┏━━

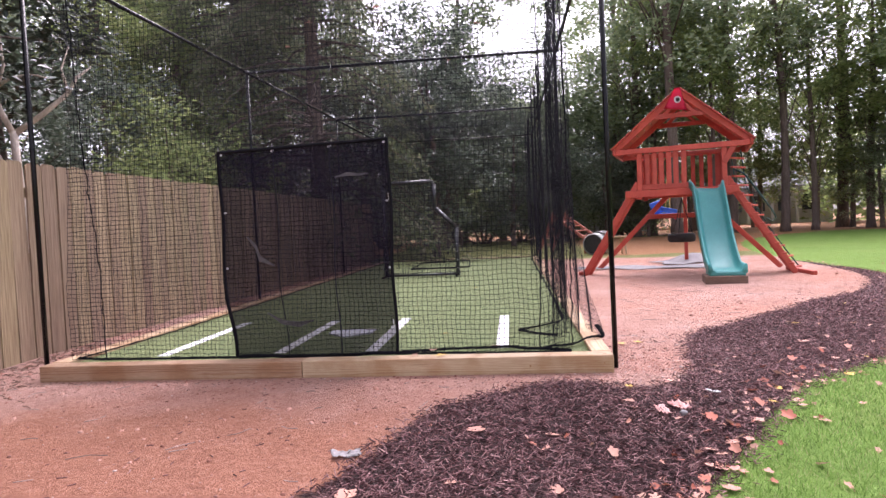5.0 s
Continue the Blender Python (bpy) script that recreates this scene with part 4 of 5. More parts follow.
def conifer(height, radius, seed):
    rng = np.random.default_rng(seed)
    root = thing("conifer_tree", pose(0, 0, 0), "tall dark spruce with drooping boughs and bare lower twigs", "tree")
    bm = bmesh.new()
    limb(bm, [(0, 0, -0.1), (0.03, 0.02, 0.4), (0.05, 0, 5), (0.0, 0.04, 10), (0, 0, height)], [0.30, 0.24, 0.2, 0.14, 0.02], 10)
    smooth(part("trunk", bm, M_BARK, root))
    bm, centres = bmesh.new(), []
    z = 1.4
    while z < height - 0.5:
        r = radius * (1 - z / height) ** 0.75 * rng.uniform(0.75, 1.1)
        a = rng.uniform(0, 6.2832)
        o = Vector((math.cos(a), math.sin(a), 0))
        pts = [Vector((0, 0, z)) + o * (r * s) + Vector((0, 0, r * (0.22 * s - 0.62 * s * s))) for s in (0, 0.3, 0.6, 0.85, 1.0)]
        limb(bm, pts, [0.05, 0.035, 0.022, 0.013, 0.006], 5)
        side = Vector((-o.y, o.x, 0))
        for s in np.linspace(0.22, 1.0, 13):
            c = Vector((0, 0, z)) + o * (r * s) + Vector((0, 0, r * (0.22 * s - 0.62 * s * s)))
            wdt = 0.34 * r * (1.05 - s) + 0.12
            for q in (-1, -0.5, 0, 0.5, 1):
                if z > 6.5 or s > 0.62 or rng.uniform() < 0.12:
                    centres.append(c + side * (q * wdt) + Vector((0, 0, -0.10 * abs(q) - 0.12)))
        z += rng.uniform(0.06, 0.15)
    part("branching", bm, M_BARK, root)
    data_mesh("needles", *leaves(np.array([tuple(c) for c in centres]), np.array((0.24, 0.24, 0.16)), 4, 0.27, 0.05, rng, droop=0.55, flat=0.5), M_NEEDLE, root)
    bm = bmesh.new()
    for _ in range(90):
        a, z = rng.uniform(0, 6.2832), rng.uniform(1.2, 5.0)
        p = Vector((0, 0, z))
        d = Vector((math.cos(a), math.sin(a), rng.uniform(-0.2, 0.3)))
        q = [p]
        for _ in range(4):
            d = (d + Vector(rng.normal(0, 0.28, 3)) - Vector((0, 0, 0.12))).normalized()
            q.append(q[-1] + d * rng.uniform(0.3, 0.6))
        limb(bm, q, [0.016, 0.012, 0.009, 0.006, 0.003], 4)
    part("dead_branching", bm, M_DEADWOOD, root, "bare dry grey twigs")
    return root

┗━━

GIVEN REQUEST: Reproduce the whole listing word for word, setting aside any pictures.

ANSWER IN FULL:
5.0 s
Continue the Blender Python (bpy) script that recreates this scene with part 4 of 5. More parts follow.
def conifer(height, radius, seed):
    rng = np.random.default_rng(seed)
    root = thing("conifer_tree", pose(0, 0, 0), "tall dark spruce with drooping boughs and bare lower twigs", "tree")
    bm = bmesh.new()
    limb(bm, [(0, 0, -0.1), (0.03, 0.02, 0.4), (0.05, 0, 5), (0.0, 0.04, 10), (0, 0, height)], [0.30, 0.24, 0.2, 0.14, 0.02], 10)
    smooth(part("trunk", bm, M_BARK, root))
    bm, centres = bmesh.new(), []
    z = 1.4
    while z < height - 0.5:
        r = radius * (1 - z / height) ** 0.75 * rng.uniform(0.75, 1.1)
        a = rng.uniform(0, 6.2832)
        o = Vector((math.cos(a), math.sin(a), 0))
        pts = [Vector((0, 0, z)) + o * (r * s) + Vector((0, 0, r * (0.22 * s - 0.62 * s * s))) for s in (0, 0.3, 0.6, 0.85, 1.0)]
        limb(bm, pts, [0.05, 0.035, 0.022, 0.013, 0.006], 5)
        side = Vector((-o.y, o.x, 0))
        for s in np.linspace(0.22, 1.0, 13):
            c = Vector((0, 0, z)) + o * (r * s) + Vector((0, 0, r * (0.22 * s - 0.62 * s * s)))
            wdt = 0.34 * r * (1.05 - s) + 0.12
            for q in (-1, -0.5, 0, 0.5, 1):
                if z > 6.5 or s > 0.62 or rng.uniform() < 0.12:
                    centres.append(c + side * (q * wdt) + Vector((0, 0, -0.10 * abs(q) - 0.12)))
        z += rng.uniform(0.06, 0.15)
    part("branching", bm, M_BARK, root)
    data_mesh("needles", *leaves(np.array([tuple(c) for c in centres]), np.array((0.24, 0.24, 0.16)), 4, 0.27, 0.05, rng, droop=0.55, flat=0.5), M_NEEDLE, root)
    bm = bmesh.new()
    for _ in range(90):
        a, z = rng.uniform(0, 6.2832), rng.uniform(1.2, 5.0)
        p = Vector((0, 0, z))
        d = Vector((math.cos(a), math.sin(a), rng.uniform(-0.2, 0.3)))
        q = [p]
        for _ in range(4):
            d = (d + Vector(rng.normal(0, 0.28, 3)) - Vector((0, 0, 0.12))).normalized()
            q.append(q[-1] + d * rng.uniform(0.3, 0.6))
        limb(bm, q, [0.016, 0.012, 0.009, 0.006, 0.003], 4)
    part("dead_branching", bm, M_DEADWOOD, root, "bare dry grey twigs")
    return root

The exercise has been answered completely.